--- Start ---
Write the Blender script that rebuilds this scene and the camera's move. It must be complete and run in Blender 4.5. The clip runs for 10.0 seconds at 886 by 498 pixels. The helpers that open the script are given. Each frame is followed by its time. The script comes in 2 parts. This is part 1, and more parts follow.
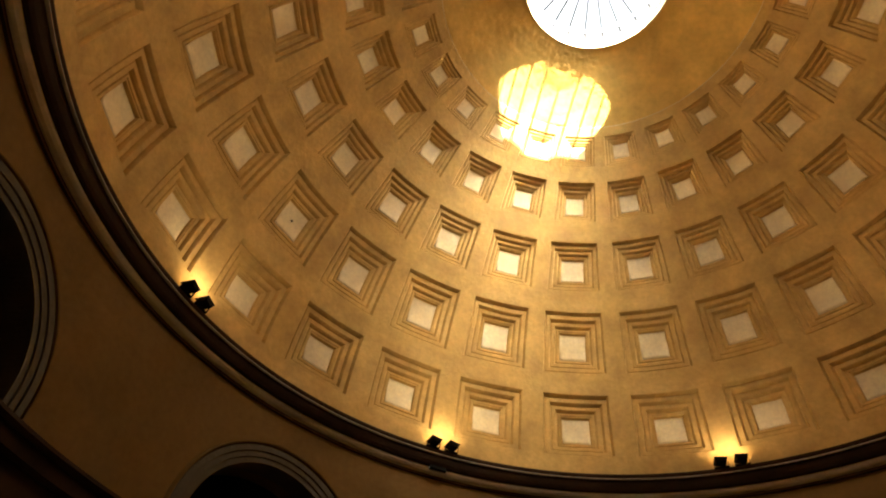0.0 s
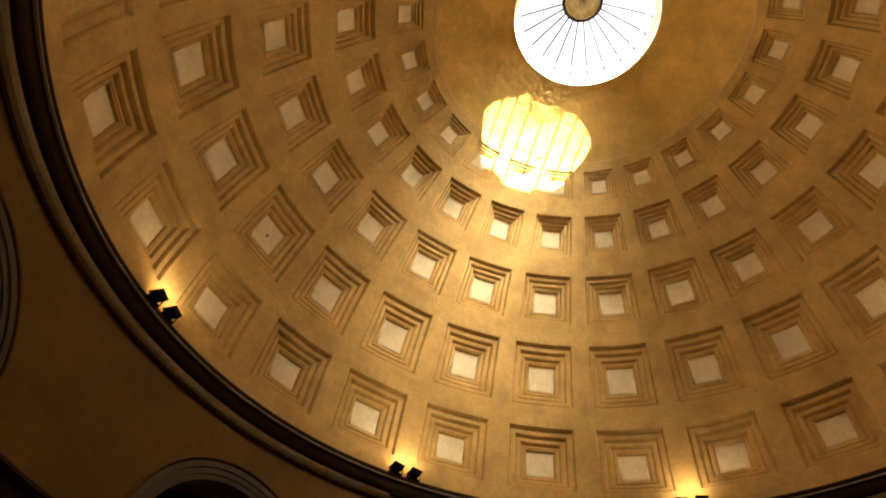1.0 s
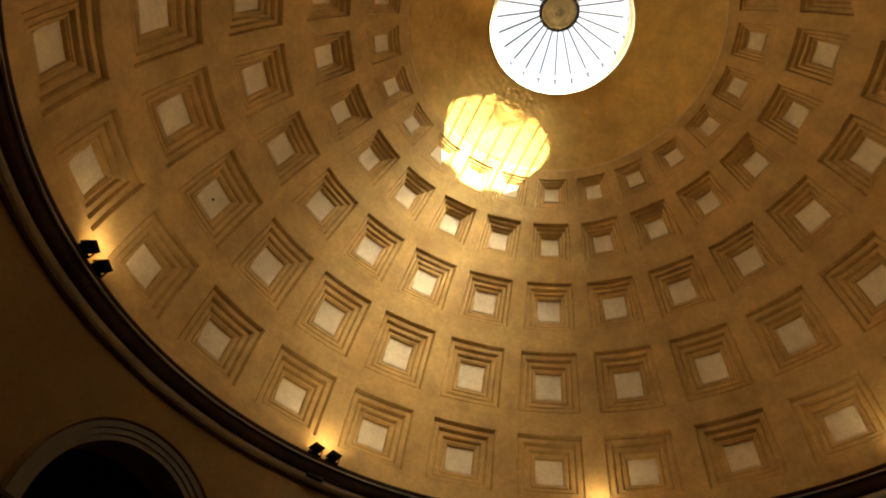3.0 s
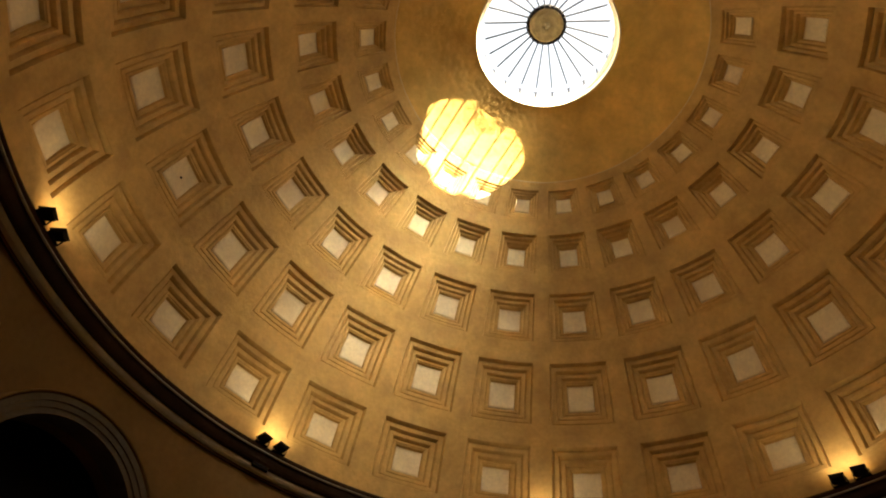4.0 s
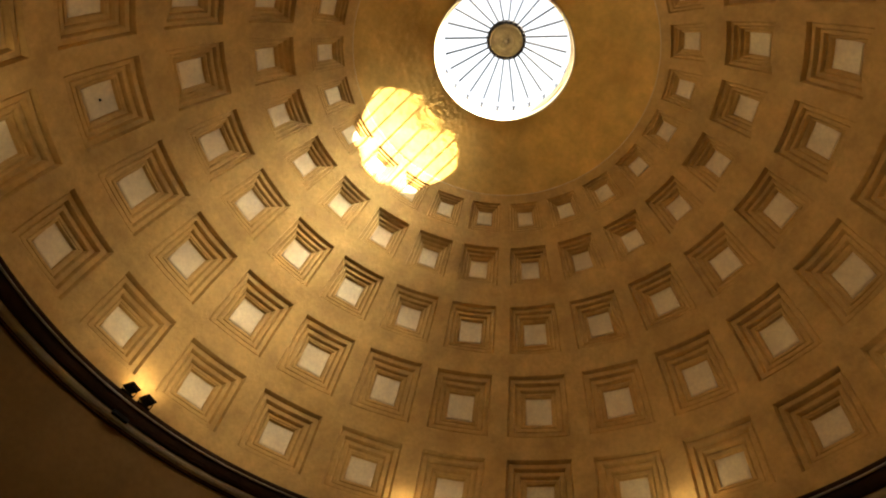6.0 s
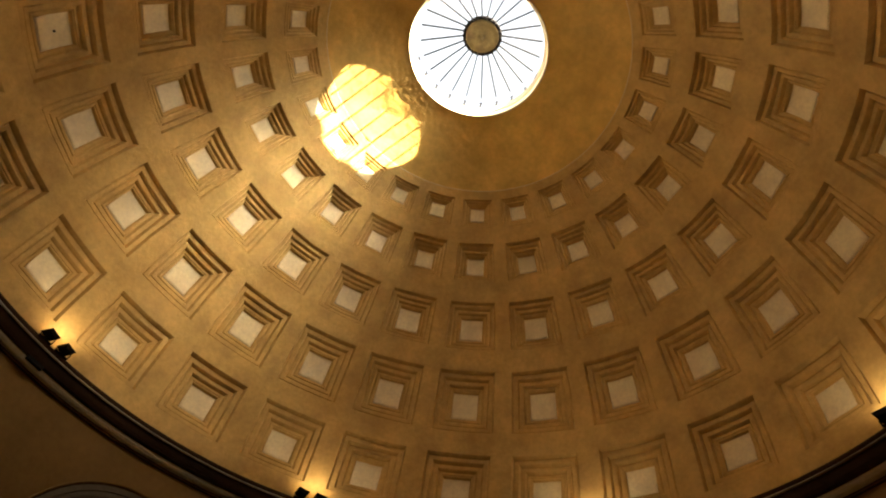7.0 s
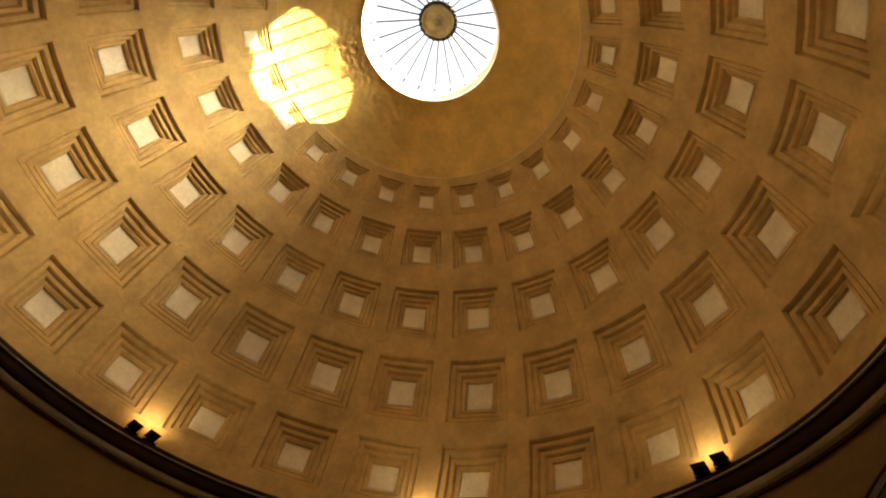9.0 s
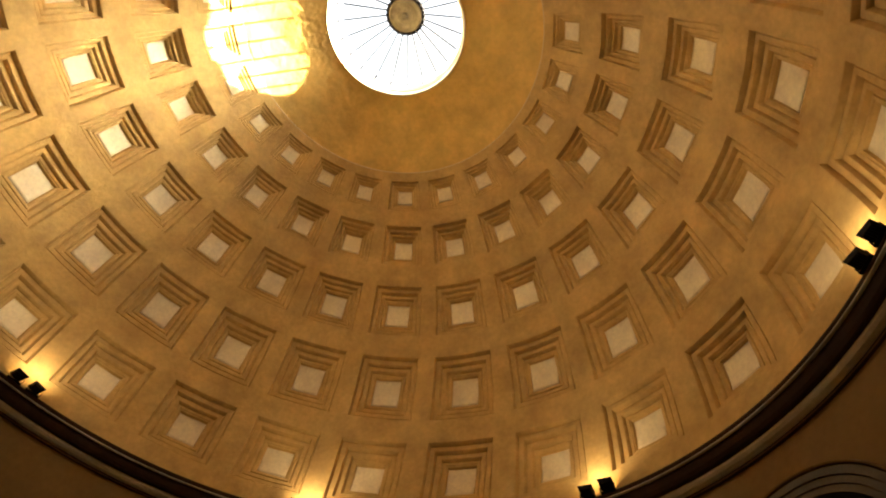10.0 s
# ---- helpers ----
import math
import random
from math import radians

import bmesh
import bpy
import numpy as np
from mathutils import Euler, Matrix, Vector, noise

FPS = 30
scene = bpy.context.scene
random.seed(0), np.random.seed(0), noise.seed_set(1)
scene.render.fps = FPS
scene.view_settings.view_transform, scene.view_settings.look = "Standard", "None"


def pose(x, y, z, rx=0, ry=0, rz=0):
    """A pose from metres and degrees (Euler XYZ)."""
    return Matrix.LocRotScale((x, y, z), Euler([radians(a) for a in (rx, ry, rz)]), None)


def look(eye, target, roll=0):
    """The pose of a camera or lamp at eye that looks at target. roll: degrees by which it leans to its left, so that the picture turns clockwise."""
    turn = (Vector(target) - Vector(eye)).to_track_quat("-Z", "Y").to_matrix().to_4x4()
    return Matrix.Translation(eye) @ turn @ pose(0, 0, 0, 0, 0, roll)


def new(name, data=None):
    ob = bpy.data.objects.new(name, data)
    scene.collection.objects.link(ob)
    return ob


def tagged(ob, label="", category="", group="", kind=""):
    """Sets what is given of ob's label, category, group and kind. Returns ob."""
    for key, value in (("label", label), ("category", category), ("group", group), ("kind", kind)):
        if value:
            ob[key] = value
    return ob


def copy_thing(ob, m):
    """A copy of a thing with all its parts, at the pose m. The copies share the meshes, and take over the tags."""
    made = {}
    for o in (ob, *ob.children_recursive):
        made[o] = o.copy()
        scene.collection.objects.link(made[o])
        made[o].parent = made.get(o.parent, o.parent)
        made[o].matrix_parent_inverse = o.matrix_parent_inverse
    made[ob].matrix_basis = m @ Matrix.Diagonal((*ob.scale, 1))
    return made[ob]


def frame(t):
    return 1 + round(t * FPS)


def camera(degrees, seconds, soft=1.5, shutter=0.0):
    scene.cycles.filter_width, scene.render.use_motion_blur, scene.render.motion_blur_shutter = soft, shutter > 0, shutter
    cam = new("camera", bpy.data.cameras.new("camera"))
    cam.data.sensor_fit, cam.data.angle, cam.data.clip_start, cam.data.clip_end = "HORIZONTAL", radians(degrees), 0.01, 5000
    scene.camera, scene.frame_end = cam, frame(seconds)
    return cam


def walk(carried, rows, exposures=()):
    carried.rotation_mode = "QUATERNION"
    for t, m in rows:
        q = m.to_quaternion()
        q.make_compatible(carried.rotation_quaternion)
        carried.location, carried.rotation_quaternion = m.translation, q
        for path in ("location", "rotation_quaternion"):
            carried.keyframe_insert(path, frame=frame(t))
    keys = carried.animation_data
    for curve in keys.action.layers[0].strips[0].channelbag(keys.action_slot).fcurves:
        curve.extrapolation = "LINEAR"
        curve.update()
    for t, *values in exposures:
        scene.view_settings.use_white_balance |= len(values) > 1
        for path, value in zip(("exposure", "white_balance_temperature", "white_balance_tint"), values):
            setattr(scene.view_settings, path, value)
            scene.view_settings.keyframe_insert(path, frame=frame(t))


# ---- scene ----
--- End ---
THE PROBLEM
Give every line back word for word and leave the pictures out.

EXERCISE ANSWER
Write the Blender script that rebuilds this scene and the camera's move. It must be complete and run in Blender 4.5. The clip runs for 10.0 seconds at 886 by 498 pixels. The helpers that open the script are given. Each frame is followed by its time. The script comes in 2 parts. This is part 1, and more parts follow.
0.0 s
1.0 s
3.0 s
4.0 s
6.0 s
7.0 s
9.0 s
10.0 s
# ---- helpers ----
import math
import random
from math import radians

import bmesh
import bpy
import numpy as np
from mathutils import Euler, Matrix, Vector, noise

FPS = 30
scene = bpy.context.scene
random.seed(0), np.random.seed(0), noise.seed_set(1)
scene.render.fps = FPS
scene.view_settings.view_transform, scene.view_settings.look = "Standard", "None"


def pose(x, y, z, rx=0, ry=0, rz=0):
    """A pose from metres and degrees (Euler XYZ)."""
    return Matrix.LocRotScale((x, y, z), Euler([radians(a) for a in (rx, ry, rz)]), None)


def look(eye, target, roll=0):
    """The pose of a camera or lamp at eye that looks at target. roll: degrees by which it leans to its left, so that the picture turns clockwise."""
    turn = (Vector(target) - Vector(eye)).to_track_quat("-Z", "Y").to_matrix().to_4x4()
    return Matrix.Translation(eye) @ turn @ pose(0, 0, 0, 0, 0, roll)


def new(name, data=None):
    ob = bpy.data.objects.new(name, data)
    scene.collection.objects.link(ob)
    return ob


def tagged(ob, label="", category="", group="", kind=""):
    """Sets what is given of ob's label, category, group and kind. Returns ob."""
    for key, value in (("label", label), ("category", category), ("group", group), ("kind", kind)):
        if value:
            ob[key] = value
    return ob


def copy_thing(ob, m):
    """A copy of a thing with all its parts, at the pose m. The copies share the meshes, and take over the tags."""
    made = {}
    for o in (ob, *ob.children_recursive):
        made[o] = o.copy()
        scene.collection.objects.link(made[o])
        made[o].parent = made.get(o.parent, o.parent)
        made[o].matrix_parent_inverse = o.matrix_parent_inverse
    made[ob].matrix_basis = m @ Matrix.Diagonal((*ob.scale, 1))
    return made[ob]


def frame(t):
    return 1 + round(t * FPS)


def camera(degrees, seconds, soft=1.5, shutter=0.0):
    scene.cycles.filter_width, scene.render.use_motion_blur, scene.render.motion_blur_shutter = soft, shutter > 0, shutter
    cam = new("camera", bpy.data.cameras.new("camera"))
    cam.data.sensor_fit, cam.data.angle, cam.data.clip_start, cam.data.clip_end = "HORIZONTAL", radians(degrees), 0.01, 5000
    scene.camera, scene.frame_end = cam, frame(seconds)
    return cam


def walk(carried, rows, exposures=()):
    carried.rotation_mode = "QUATERNION"
    for t, m in rows:
        q = m.to_quaternion()
        q.make_compatible(carried.rotation_quaternion)
        carried.location, carried.rotation_quaternion = m.translation, q
        for path in ("location", "rotation_quaternion"):
            carried.keyframe_insert(path, frame=frame(t))
    keys = carried.animation_data
    for curve in keys.action.layers[0].strips[0].channelbag(keys.action_slot).fcurves:
        curve.extrapolation = "LINEAR"
        curve.update()
    for t, *values in exposures:
        scene.view_settings.use_white_balance |= len(values) > 1
        for path, value in zip(("exposure", "white_balance_temperature", "white_balance_tint"), values):
            setattr(scene.view_settings, path, value)
            scene.view_settings.keyframe_insert(path, frame=frame(t))


# ---- scene ----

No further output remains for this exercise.